* PROBLEM TO SOLVE
Print, without altering anything, the lines from the one that holds "scene.camera, scene.frame_end = cam, frame(seconds)" to the one that holds "setattr(scene.view_settings, path, value)", inclusive. No other lines belong in the output.

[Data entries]
+++++
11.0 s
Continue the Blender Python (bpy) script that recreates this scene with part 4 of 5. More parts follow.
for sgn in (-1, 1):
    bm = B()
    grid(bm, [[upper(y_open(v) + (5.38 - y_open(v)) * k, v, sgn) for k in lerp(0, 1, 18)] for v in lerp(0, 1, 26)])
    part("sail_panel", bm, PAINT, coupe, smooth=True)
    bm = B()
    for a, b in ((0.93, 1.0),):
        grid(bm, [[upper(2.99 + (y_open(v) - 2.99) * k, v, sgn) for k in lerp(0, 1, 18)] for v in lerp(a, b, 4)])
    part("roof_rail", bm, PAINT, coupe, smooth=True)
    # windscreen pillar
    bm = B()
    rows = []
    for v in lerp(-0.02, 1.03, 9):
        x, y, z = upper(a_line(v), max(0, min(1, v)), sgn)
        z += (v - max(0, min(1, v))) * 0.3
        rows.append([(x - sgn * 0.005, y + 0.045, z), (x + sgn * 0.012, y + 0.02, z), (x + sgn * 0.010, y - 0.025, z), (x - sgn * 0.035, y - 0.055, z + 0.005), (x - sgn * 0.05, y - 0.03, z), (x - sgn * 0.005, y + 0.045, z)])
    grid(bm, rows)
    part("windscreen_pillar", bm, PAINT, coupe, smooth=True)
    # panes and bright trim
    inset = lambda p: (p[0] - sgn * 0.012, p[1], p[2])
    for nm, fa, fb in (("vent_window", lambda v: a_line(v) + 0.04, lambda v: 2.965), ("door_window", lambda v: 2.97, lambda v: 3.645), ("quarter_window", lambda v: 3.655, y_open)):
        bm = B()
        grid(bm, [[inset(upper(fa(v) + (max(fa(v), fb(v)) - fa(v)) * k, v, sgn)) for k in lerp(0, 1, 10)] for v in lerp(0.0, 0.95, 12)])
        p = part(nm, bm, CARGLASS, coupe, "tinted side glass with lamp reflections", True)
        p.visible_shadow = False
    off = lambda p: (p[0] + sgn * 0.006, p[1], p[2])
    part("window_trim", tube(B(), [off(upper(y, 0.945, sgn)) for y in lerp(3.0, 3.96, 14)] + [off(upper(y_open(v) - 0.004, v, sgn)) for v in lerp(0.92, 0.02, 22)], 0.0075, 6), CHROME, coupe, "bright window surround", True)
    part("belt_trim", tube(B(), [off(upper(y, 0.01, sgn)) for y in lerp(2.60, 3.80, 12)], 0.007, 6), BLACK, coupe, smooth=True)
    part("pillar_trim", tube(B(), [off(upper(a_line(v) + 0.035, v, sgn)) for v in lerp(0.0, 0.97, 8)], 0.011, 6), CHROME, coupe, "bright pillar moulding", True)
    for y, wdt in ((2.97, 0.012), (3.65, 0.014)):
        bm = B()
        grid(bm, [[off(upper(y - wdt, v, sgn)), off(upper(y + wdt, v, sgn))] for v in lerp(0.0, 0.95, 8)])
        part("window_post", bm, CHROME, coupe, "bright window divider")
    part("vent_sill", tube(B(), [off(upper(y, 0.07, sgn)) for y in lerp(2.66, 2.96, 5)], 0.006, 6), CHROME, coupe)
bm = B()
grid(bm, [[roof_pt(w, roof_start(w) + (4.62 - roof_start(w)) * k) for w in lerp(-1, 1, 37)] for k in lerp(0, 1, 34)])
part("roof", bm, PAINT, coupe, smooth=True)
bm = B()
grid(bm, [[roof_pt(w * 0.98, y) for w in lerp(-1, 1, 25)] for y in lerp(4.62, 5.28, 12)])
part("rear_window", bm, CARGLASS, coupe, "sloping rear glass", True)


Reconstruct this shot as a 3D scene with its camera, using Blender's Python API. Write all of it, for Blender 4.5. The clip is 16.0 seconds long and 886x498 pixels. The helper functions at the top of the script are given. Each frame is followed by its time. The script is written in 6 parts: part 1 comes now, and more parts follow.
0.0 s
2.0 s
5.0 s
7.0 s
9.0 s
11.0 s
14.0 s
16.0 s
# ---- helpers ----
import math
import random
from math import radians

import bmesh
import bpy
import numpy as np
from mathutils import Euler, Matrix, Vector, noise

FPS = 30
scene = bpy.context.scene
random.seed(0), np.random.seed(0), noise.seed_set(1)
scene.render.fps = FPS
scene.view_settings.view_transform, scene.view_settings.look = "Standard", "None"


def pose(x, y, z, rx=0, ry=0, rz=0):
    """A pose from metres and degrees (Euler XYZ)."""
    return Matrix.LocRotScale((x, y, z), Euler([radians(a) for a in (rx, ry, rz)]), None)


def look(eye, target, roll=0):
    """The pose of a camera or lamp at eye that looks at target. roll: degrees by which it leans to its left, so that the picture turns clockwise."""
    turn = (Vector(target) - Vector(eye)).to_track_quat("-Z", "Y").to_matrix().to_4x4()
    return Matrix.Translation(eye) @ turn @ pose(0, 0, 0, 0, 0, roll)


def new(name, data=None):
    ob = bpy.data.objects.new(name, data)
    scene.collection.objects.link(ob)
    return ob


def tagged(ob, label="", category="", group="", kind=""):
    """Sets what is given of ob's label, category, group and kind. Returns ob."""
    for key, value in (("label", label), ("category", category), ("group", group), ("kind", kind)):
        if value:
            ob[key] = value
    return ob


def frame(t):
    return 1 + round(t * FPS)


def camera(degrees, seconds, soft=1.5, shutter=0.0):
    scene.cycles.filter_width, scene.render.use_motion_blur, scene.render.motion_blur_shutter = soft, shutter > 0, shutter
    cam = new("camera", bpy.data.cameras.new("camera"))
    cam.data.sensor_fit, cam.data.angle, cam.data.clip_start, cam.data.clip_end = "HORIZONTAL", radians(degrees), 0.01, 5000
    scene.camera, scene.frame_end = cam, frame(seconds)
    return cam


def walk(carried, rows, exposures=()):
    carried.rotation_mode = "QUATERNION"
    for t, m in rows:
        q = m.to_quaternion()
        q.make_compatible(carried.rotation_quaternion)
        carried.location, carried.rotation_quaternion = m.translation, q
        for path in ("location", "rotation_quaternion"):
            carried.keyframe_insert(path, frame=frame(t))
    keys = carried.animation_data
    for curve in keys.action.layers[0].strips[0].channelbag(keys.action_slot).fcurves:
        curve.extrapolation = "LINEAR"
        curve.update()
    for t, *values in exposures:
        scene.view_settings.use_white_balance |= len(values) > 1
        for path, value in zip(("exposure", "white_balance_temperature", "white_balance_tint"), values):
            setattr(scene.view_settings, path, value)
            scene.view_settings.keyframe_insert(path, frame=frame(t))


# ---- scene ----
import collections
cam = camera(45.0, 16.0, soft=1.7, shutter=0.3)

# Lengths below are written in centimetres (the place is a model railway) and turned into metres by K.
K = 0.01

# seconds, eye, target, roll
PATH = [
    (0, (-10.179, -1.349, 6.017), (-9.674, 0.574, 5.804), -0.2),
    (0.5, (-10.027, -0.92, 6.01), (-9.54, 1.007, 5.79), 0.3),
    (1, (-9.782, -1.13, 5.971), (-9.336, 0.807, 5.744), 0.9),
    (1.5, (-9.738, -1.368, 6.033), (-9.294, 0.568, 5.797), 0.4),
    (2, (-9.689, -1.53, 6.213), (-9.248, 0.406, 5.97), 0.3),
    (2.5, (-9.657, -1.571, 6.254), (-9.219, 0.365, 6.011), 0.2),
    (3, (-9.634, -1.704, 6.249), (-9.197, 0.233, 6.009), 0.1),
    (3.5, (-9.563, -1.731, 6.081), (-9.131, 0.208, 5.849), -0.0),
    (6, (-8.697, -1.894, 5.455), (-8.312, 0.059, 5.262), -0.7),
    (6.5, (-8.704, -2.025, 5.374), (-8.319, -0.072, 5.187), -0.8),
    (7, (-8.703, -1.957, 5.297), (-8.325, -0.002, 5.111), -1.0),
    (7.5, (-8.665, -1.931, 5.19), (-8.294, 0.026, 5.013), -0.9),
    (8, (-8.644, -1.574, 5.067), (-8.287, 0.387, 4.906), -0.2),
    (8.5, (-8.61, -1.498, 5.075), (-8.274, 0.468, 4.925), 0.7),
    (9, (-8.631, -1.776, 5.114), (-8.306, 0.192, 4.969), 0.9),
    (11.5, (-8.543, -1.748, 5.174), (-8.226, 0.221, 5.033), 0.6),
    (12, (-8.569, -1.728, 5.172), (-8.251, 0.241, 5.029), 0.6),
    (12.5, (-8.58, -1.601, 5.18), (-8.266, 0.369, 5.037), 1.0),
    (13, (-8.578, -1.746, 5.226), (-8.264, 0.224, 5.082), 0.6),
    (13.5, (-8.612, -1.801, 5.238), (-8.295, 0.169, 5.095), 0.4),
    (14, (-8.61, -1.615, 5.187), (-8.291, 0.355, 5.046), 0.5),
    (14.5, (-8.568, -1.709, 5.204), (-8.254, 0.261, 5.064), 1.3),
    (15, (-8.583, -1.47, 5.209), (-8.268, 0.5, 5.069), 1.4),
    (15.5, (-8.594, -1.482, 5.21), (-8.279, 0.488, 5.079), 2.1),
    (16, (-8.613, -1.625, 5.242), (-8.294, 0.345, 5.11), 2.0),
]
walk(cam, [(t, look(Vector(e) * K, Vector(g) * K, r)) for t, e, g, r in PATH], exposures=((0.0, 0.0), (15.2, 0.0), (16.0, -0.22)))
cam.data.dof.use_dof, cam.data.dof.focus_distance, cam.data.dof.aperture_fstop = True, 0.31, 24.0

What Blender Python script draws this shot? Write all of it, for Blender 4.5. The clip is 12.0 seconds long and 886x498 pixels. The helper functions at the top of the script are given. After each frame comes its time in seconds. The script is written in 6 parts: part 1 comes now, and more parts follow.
+++++
* EXERCISE SOLUTION
    scene.camera, scene.frame_end = cam, frame(seconds)
    return cam


def walk(carried, rows, exposures=()):
    carried.rotation_mode = "QUATERNION"
    for t, m in rows:
        q = m.to_quaternion()
        q.make_compatible(carried.rotation_quaternion)
        carried.location, carried.rotation_quaternion = m.translation, q
        for path in ("location", "rotation_quaternion"):
            carried.keyframe_insert(path, frame=frame(t))
    keys = carried.animation_data
    for curve in keys.action.layers[0].strips[0].channelbag(keys.action_slot).fcurves:
        curve.extrapolation = "LINEAR"
        curve.update()
    for t, *values in exposures:
        scene.view_settings.use_white_balance |= len(values) > 1
        for path, value in zip(("exposure", "white_balance_temperature", "white_balance_tint"), values):
            setattr(scene.view_settings, path, value)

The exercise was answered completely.